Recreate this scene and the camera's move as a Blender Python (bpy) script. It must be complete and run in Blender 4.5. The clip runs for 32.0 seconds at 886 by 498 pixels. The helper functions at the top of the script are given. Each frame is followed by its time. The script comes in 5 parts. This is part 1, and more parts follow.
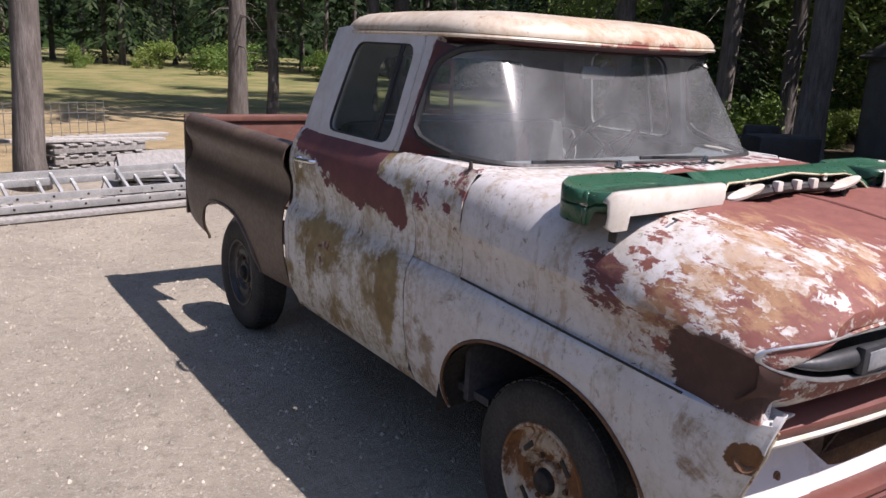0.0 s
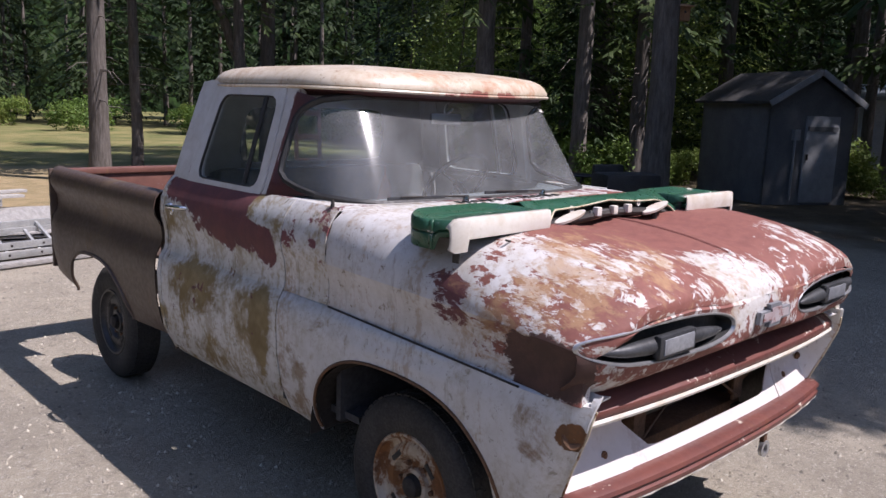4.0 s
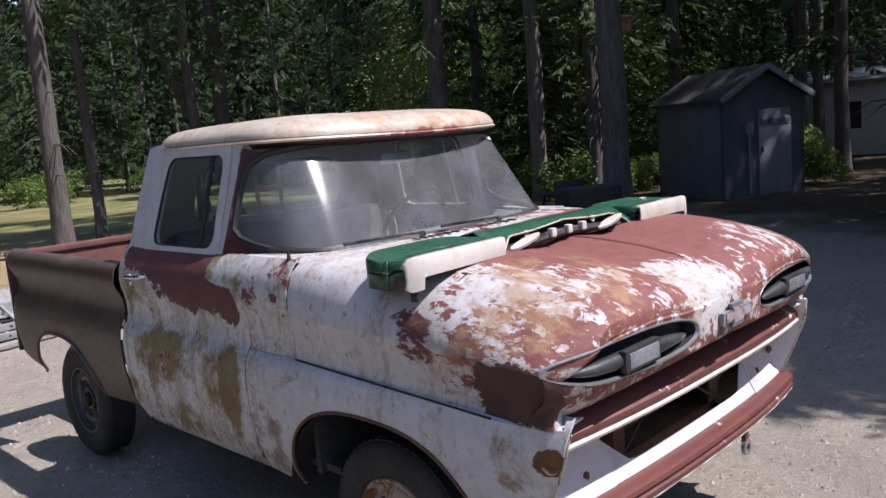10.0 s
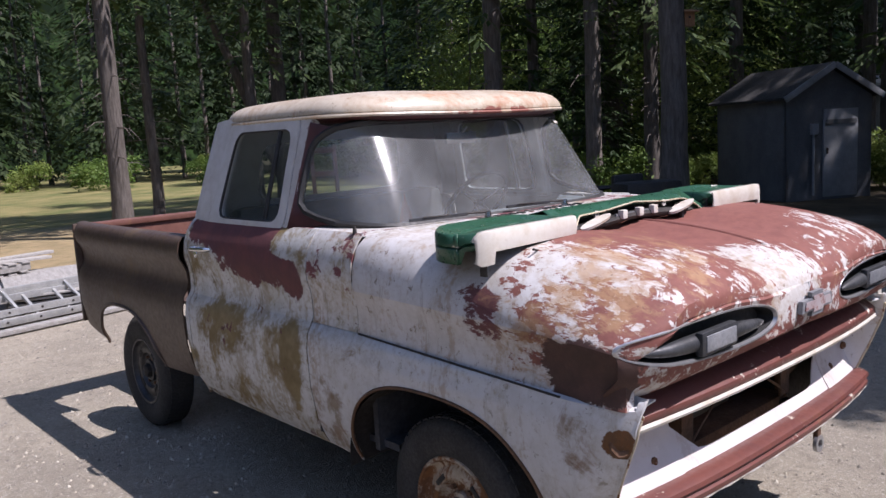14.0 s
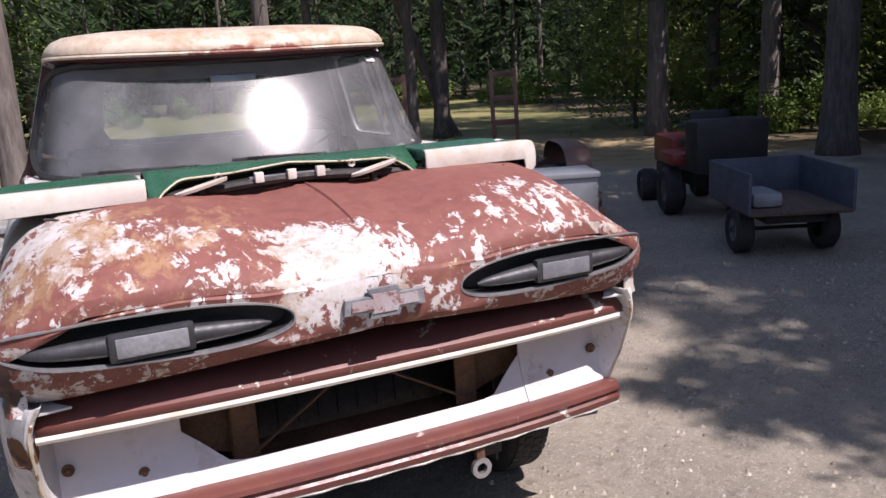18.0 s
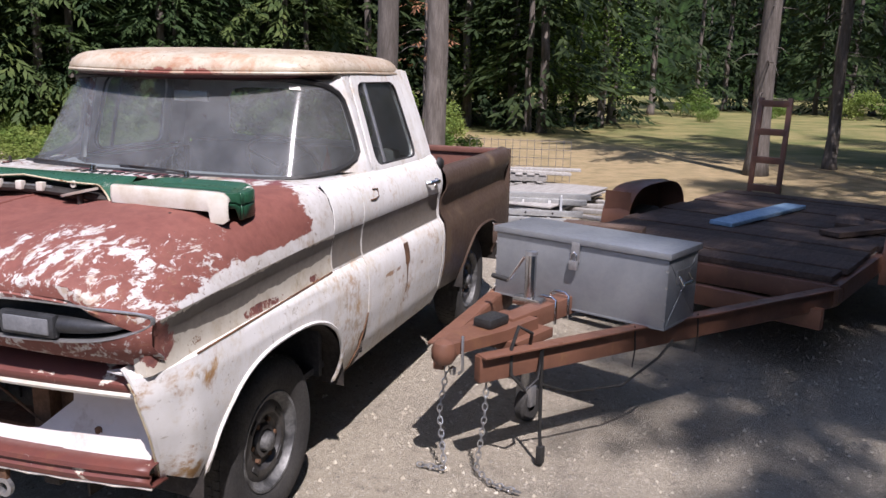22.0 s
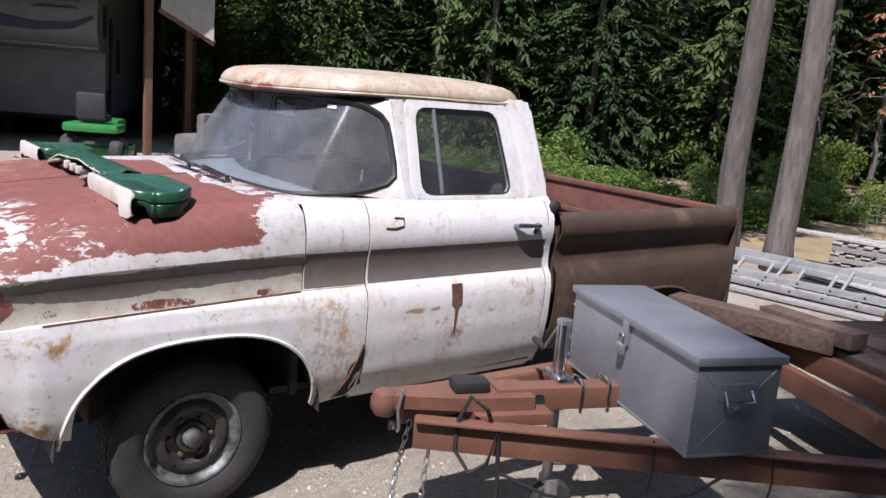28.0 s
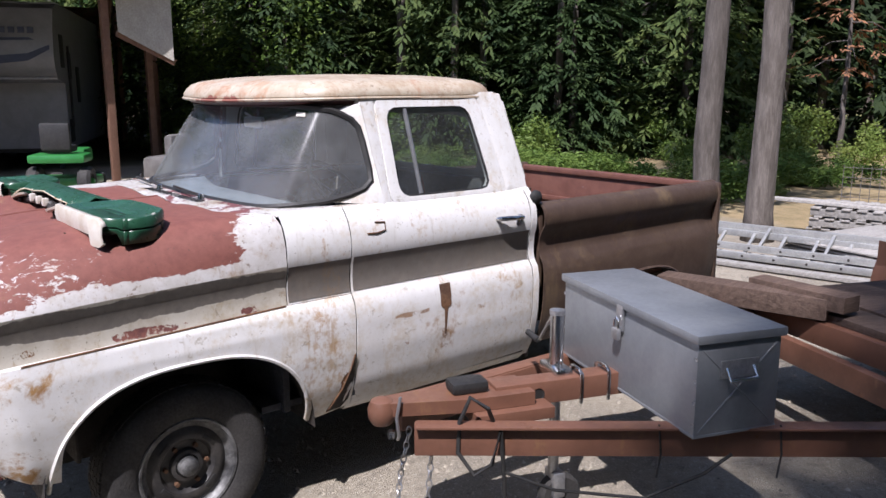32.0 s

EXERCISE
Without the pictures, repeat the listing above exactly.

RESPONSE TO THIS EXERCISE
Recreate this scene and the camera's move as a Blender Python (bpy) script. It must be complete and run in Blender 4.5. The clip runs for 32.0 seconds at 886 by 498 pixels. The helper functions at the top of the script are given. Each frame is followed by its time. The script comes in 5 parts. This is part 1, and more parts follow.
0.0 s
4.0 s
10.0 s
14.0 s
18.0 s
22.0 s
28.0 s
32.0 s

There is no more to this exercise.